6. CpG_distrb_region.py

6.1. Description

This program calculates the distribution of CpG over user-specified genomic regions.

Notes

  • A maximum of ten BED files (define ten different genomic regions) can be analyzed together.

  • The order of BED files is important (i.e., considered as “priority order”). Overlapped genomic regions will be kept in the BED file with the highest priority and removed from BED files of lower priorities. For example, users provided 3 BED files via “-i promoters.bed,enhancers.bed,intergenic.bed”, then if an enhancer region is overlapped with promoters, the overlapped part will be removed from “enhancers.bed”.

  • BED files can be regular or compressed by ‘gzip’ or ‘bz’.

6.2. Options

--version

show program’s version number and exit

-h, --help

show this help message and exit

-i CPG_FILE, --cpg=CPG_FILE

BED file specifying the C position. This BED file should have at least three columns (Chrom, ChromStart, ChromeEnd). Note: the first base in a chromosome is numbered 0. This file can be a regular text file or compressed file (.gz, .bz2).

-b BED_FILES, --bed=BED_FILES

List of BED files specifying the genomic regions.
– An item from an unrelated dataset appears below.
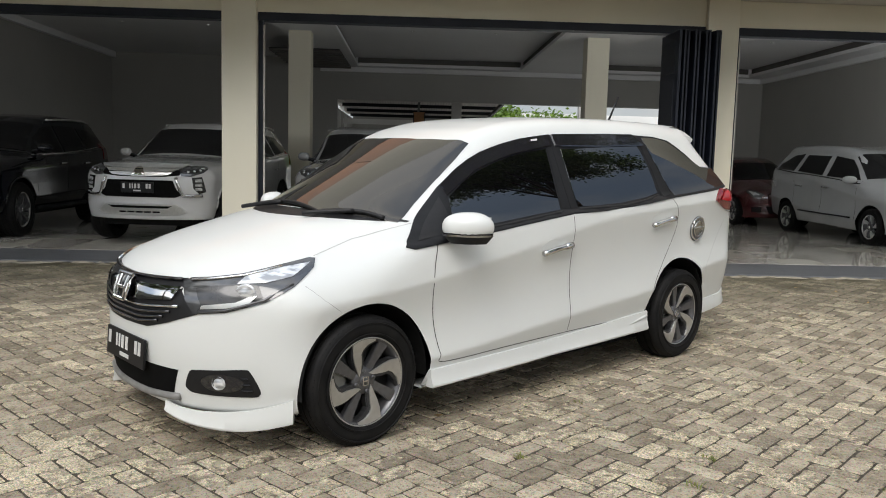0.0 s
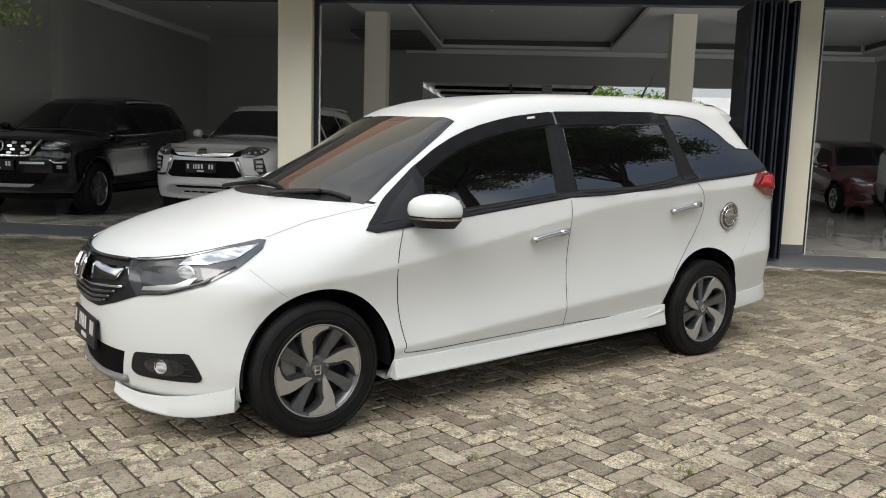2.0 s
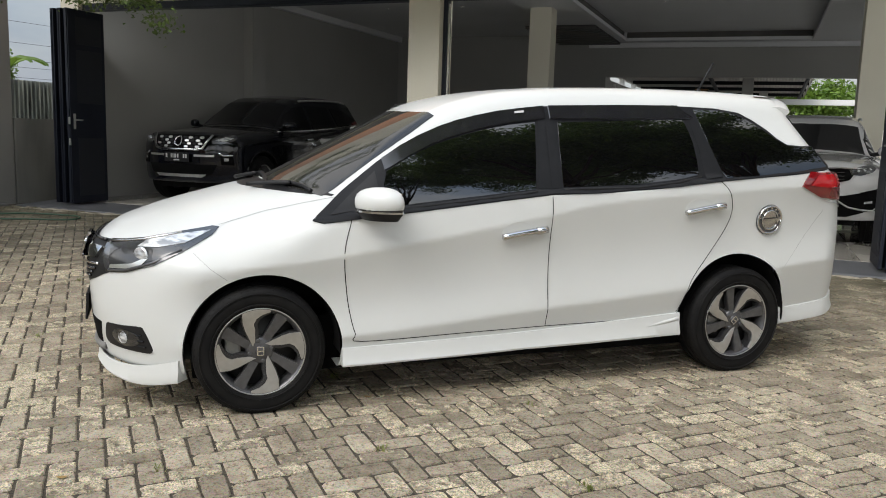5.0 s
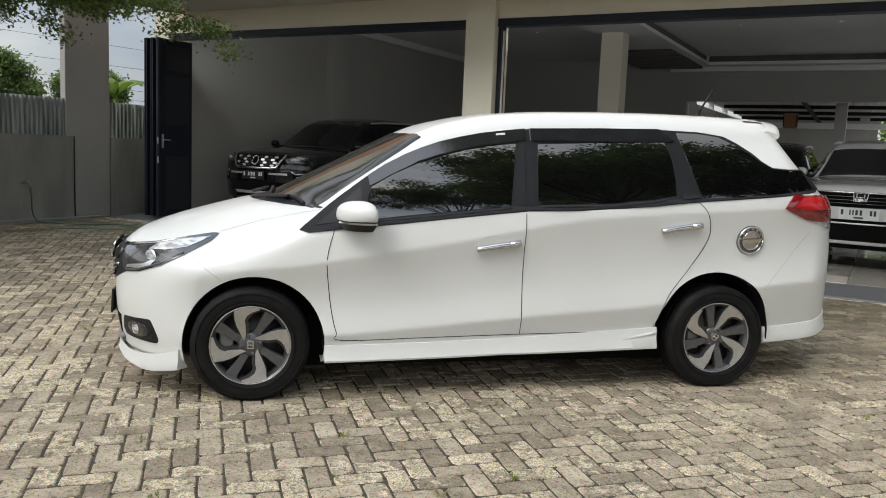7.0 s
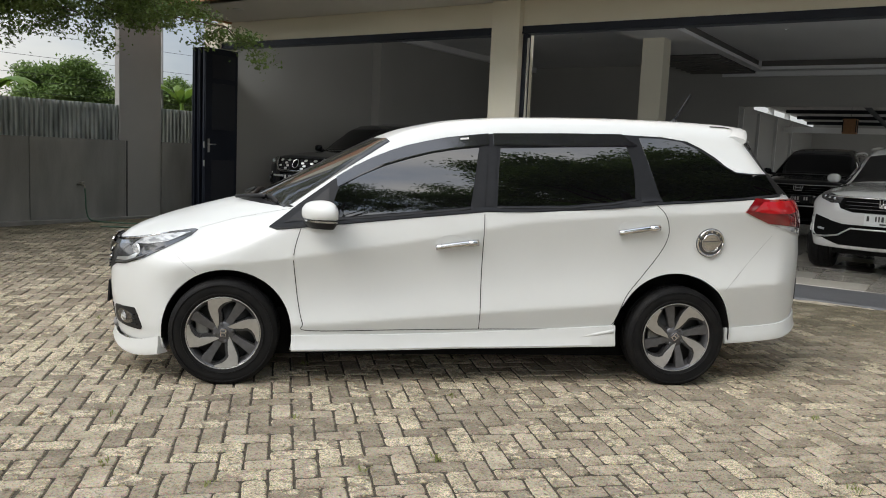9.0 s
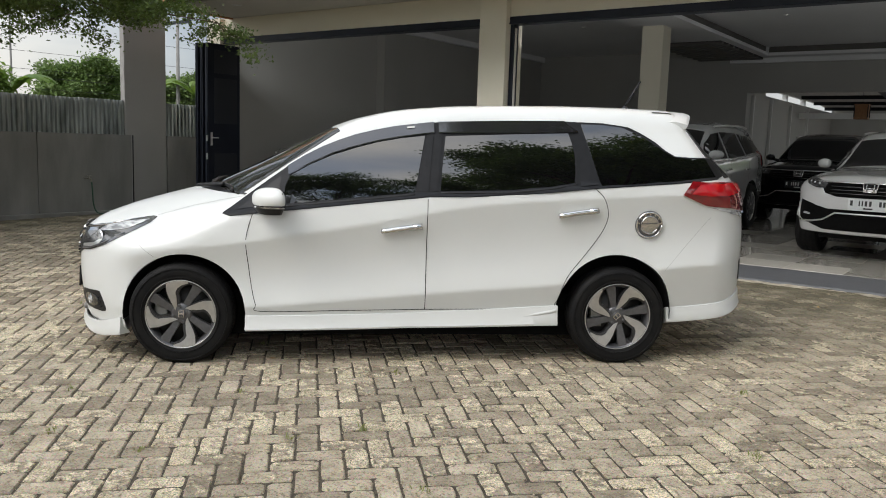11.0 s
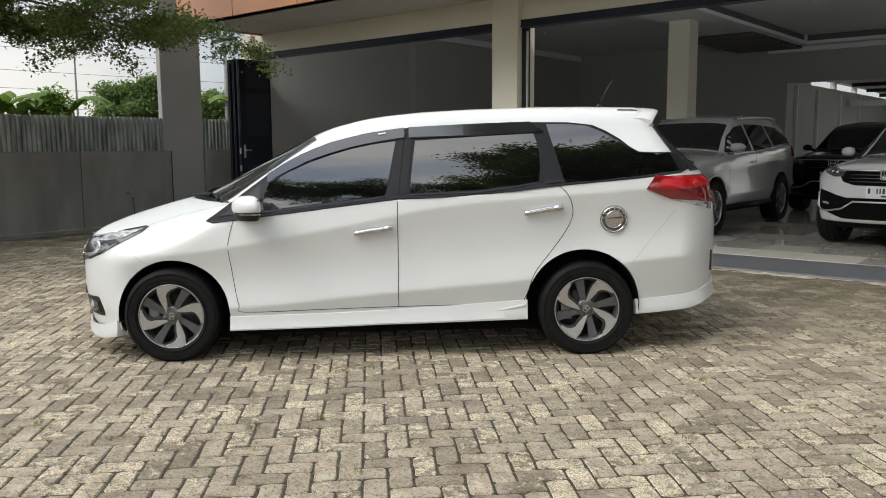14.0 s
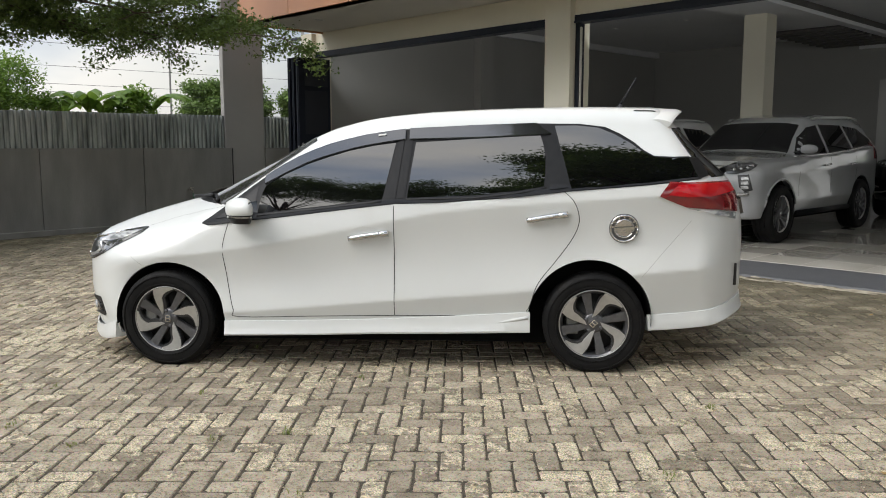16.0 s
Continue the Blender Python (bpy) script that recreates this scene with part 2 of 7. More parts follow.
M_SILVER = material("machined_alloy", (0.66, 0.66, 0.64), (0.58, 0.58, 0.56), 30, 0.30, metal=0.8)
M_BLADE = material("brushed_wheel_alloy", (0.56, 0.56, 0.555), (0.47, 0.47, 0.465), 24, 0.24, metal=0.9, rough_b=0.36)
M_FACET = material("dark_wheel_facet", (0.035, 0.035, 0.037), (0.05, 0.05, 0.052), 24, 0.35, metal=0.4)
M_CAP = material("polished_cap_chrome", (0.62, 0.62, 0.62), (0.50, 0.50, 0.50), 18, 0.10, metal=1.0)
M_GUN = material("gunmetal_alloy", (0.095, 0.095, 0.100), (0.125, 0.125, 0.13), 30, 0.32, metal=0.6)
M_CALIPER = material("cast_iron_grey", (0.16, 0.16, 0.155), (0.22, 0.22, 0.21), 30, 0.5, metal=0.5)
M_DISC = material("dark_brake_iron", (0.03, 0.03, 0.03), (0.045, 0.044, 0.042), 30, 0.5, metal=0.4)
M_TYRE = material("tyre_rubber", (0.006, 0.006, 0.0065), (0.012, 0.0115, 0.011), 14, 0.60, spec=0.14, bump=0.10, bump_scale=160)
M_LAMP = material("clear_lamp_lens", (0.34, 0.35, 0.36), (0.80, 0.81, 0.82), 16, 0.22, metal=0.45, coat=1.0, stretch=(1, 1, 4), spread=0.2)
M_LAMP_DARK = material("smoked_lamp_housing", (0.035, 0.036, 0.038), (0.09, 0.092, 0.096), 9, 0.14, metal=0.3, coat=1.0)
M_SKID = material("grey_skid_plastic", (0.20, 0.195, 0.185), (0.15, 0.147, 0.14), 20, 0.5)
M_LAMP_GREY = material("grey_lamp_bowl", (0.016, 0.016, 0.017), (0.05, 0.05, 0.052), 11, 0.25, metal=0.2, coat=0.6)
# Taupe for the vent slats and for shade painted into the ceiling tray
M_TRAY = material("taupe_shade_and_slats", (0.13, 0.12, 0.11), (0.10, 0.095, 0.088), 3, 0.7)
M_RED = material("red_tail_lens", (0.52, 0.008, 0.013), (0.38, 0.006, 0.010), 9, 0.08, coat=0.3, spec=0.35)
M_RED_DARK = material("dark_red_lens", (0.24, 0.006, 0.010), (0.16, 0.005, 0.008), 9, 0.12, coat=1.0)
M_PLATE_BLACK = material("black_number_plate", (0.007, 0.007, 0.008), (0.011, 0.011, 0.012), 20, 0.45, spec=0.25)
M_PLATE_WHITE = material("white_number_plate", (0.62, 0.64, 0.64), (0.56, 0.58, 0.58), 20, 0.4)
M_BAR_WHITE = material("plate_lettering_white", (0.6, 0.6, 0.58), None, 20, 0.5)
M_BAR_BLACK = material("plate_lettering_black", (0.03, 0.03, 0.03), None, 20, 0.5)
M_PAINT_WHITE2 = material("white_paint", (0.56, 0.56, 0.555), (0.53, 0.53, 0.525), 2.0, 0.22, coat=1.0)
M_PAINT_BLACK = material("black_paint", (0.003, 0.0035, 0.006), (0.005, 0.0055, 0.009), 2.0, 0.10, coat=0.4, spec=0.35)
M_PAINT_MAROON = material("maroon_paint", (0.075, 0.008, 0.010), (0.055, 0.006, 0.008), 2.0, 0.24, coat=1.0)
M_PAINT_SILVER = material("silver_white_paint", (0.38, 0.385, 0.39), (0.34, 0.345, 0.35), 2.0, 0.20, coat=1.0)
M_WALL = material("cream_painted_plaster", (0.72, 0.68, 0.555), (0.66, 0.62, 0.50), 0.9, 0.75, bump=0.08, bump_scale=90, spread=0.8)
# Darker than the walls' own pale plaster; indoor dimness is put into colour
M_WALL_IN = material("dimmed_interior_plaster", (0.42, 0.412, 0.385), (0.37, 0.362, 0.338), 0.7, 0.8, bump=0.06, bump_scale=80, spread=0.8)
M_CEIL = material("grey_white_gypsum_ceiling", (0.80, 0.80, 0.80), (0.75, 0.75, 0.75), 0.6, 0.85, bump=0.04, bump_scale=50)
M_TILE = material("polished_cream_floor_tile", (0.50, 0.48, 0.435), (0.44, 0.42, 0.38), 1.6, 0.05, rough_b=0.10, island="island")
M_STRIP = material("dark_grey_stone_tile", (0.070, 0.073, 0.082), (0.095, 0.098, 0.105), 5, 0.38, rough_b=0.6, bump=0.08, bump_scale=120)
M_STEEL = material("navy_painted_steel", (0.007, 0.009, 0.016), (0.012, 0.015, 0.024), 3, 0.45, spec=0.3, bump=0.03, bump_scale=60)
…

-o OUT_FILE, --output=OUT_FILE

The prefix of the output file.

6.3. Input files (examples)

6.4. Command

# check the distribution of 850K probes in 4 genomic regions (CpG islands, Promoters,
# Bivalent promoters, and Heterochromatin regions)

$CpG_distrb_region.py -i 850K_probe.hg19.bed3.gz -b  hg19_H3K4me3.bed4,hg19_CGI.bed4,\
 hg19_H3K27ac_with_H3K4me1.bed4,hg19_H3K27me3.bed4 -o regionDist

6.5. Output files

  • regionDist.tsv

  • regionDist.r

  • regionDist.pdf

../_images/regionDist.png